Röhrende Karosserien

(cai) Vrouumvrouum! Das sollte jetzt keine anzügliche Bemerkung sein, sondern der Brunftschrei der Pferdestärken. So hört es sich an, wenn sich die Hengste (jiiiiihaaa!) unter der Motorhaube aufbäumen. Denn das Imponierorgan des Autofahrers ist bekanntlich – der stramm emporgereckte Mittelfinger? Ja, der auch, aber ich mein’ den Gasfuß.

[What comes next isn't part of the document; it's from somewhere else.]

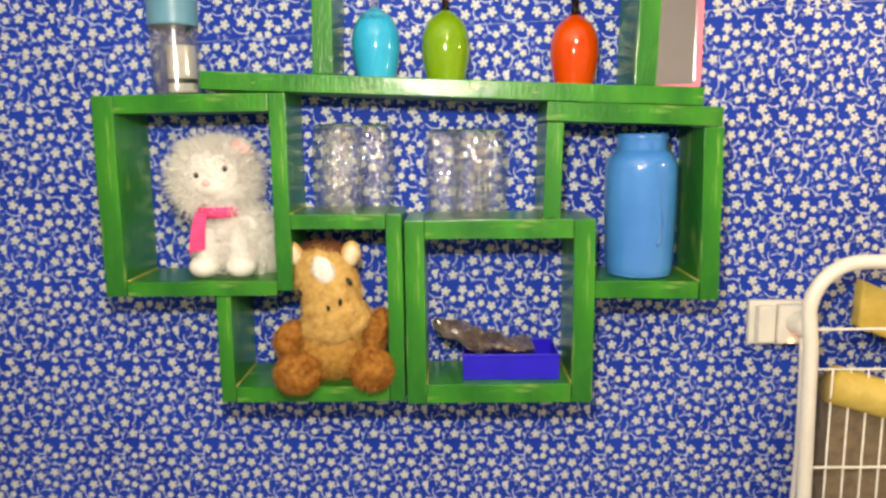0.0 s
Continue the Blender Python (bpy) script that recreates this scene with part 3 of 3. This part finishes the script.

Und in den kann sich Michael Endlicher dermaßen hineinversetzen, dass seine Autokennzeichen vor lauter draufgängerischer Onomatopoesie (zu Deutsch: Lautmalerei) nur so strotzen. Und nicht so uninspiriert bürokratisch sind wie die herkömmlichen . "Nnnnnnnjooooo" – da droht sicher einer dem Rivalen mit dem Dopplereffekt, also ihn rasant zu überholen. Auf dem Asphalt geht es ja immer bloß um das Eine: Wer hat den längeren – Mittelfinger? Nein: den längeren Bremsweg. Zugelassen sind die Kennzeichen nicht, doch das ist eben der kleine Unterschied. Zwischen der Kunst und der Straßenverkehrsordnung. (Und die Wiener können sich ja mit dem Wunschkennzeichen "W-RUMM 1" behelfen.)

Dann die "Dramenbleche". Das ist keine Umschreibung für "Automobile", auch wenn Letztere laufend in aufwühlende Vorfälle zwischen P-Neid und K-Angst (Parkplatzneid und Karambolage-Angst) verwickelt sind, sondern Minimal-Lyrik auf Blechtafeln. Endlicher hat das Alphabet von 1 bis 26 durchnummeriert und kombiniert je drei Wörter, die die selbe Quersumme haben. Meist gelingt es ihm, Zahlenfetischismus in g‘scheit konzeptuellen Humor umzuwandeln. "Rauch, Qual, Abschied": Da geht’s gewiss um eine Nichtraucherin, die nach einem Hust-Martyrium den Kaffeehäusern entsagt. "Marxismus, Wiedergeburt, Südseeinsel": Ein Antikapitalist bucht bei einem buddhistischen Reiseveranstalter eine Reinkarnation nach Tahiti. Analverkehr, Atheismus und Antimaterie will ich mir freilich nicht gemeinsam in einem Raum vorstellen.

Galerie Peithner-Lichtenfels
(Sonnenfelsgasse 6)

Michael Endlicher

Bis 14. April
Di. bis Fr. 10 bis 18 Uhr
Sa. 10 bis 16 Uhr

Markige Buchstaben.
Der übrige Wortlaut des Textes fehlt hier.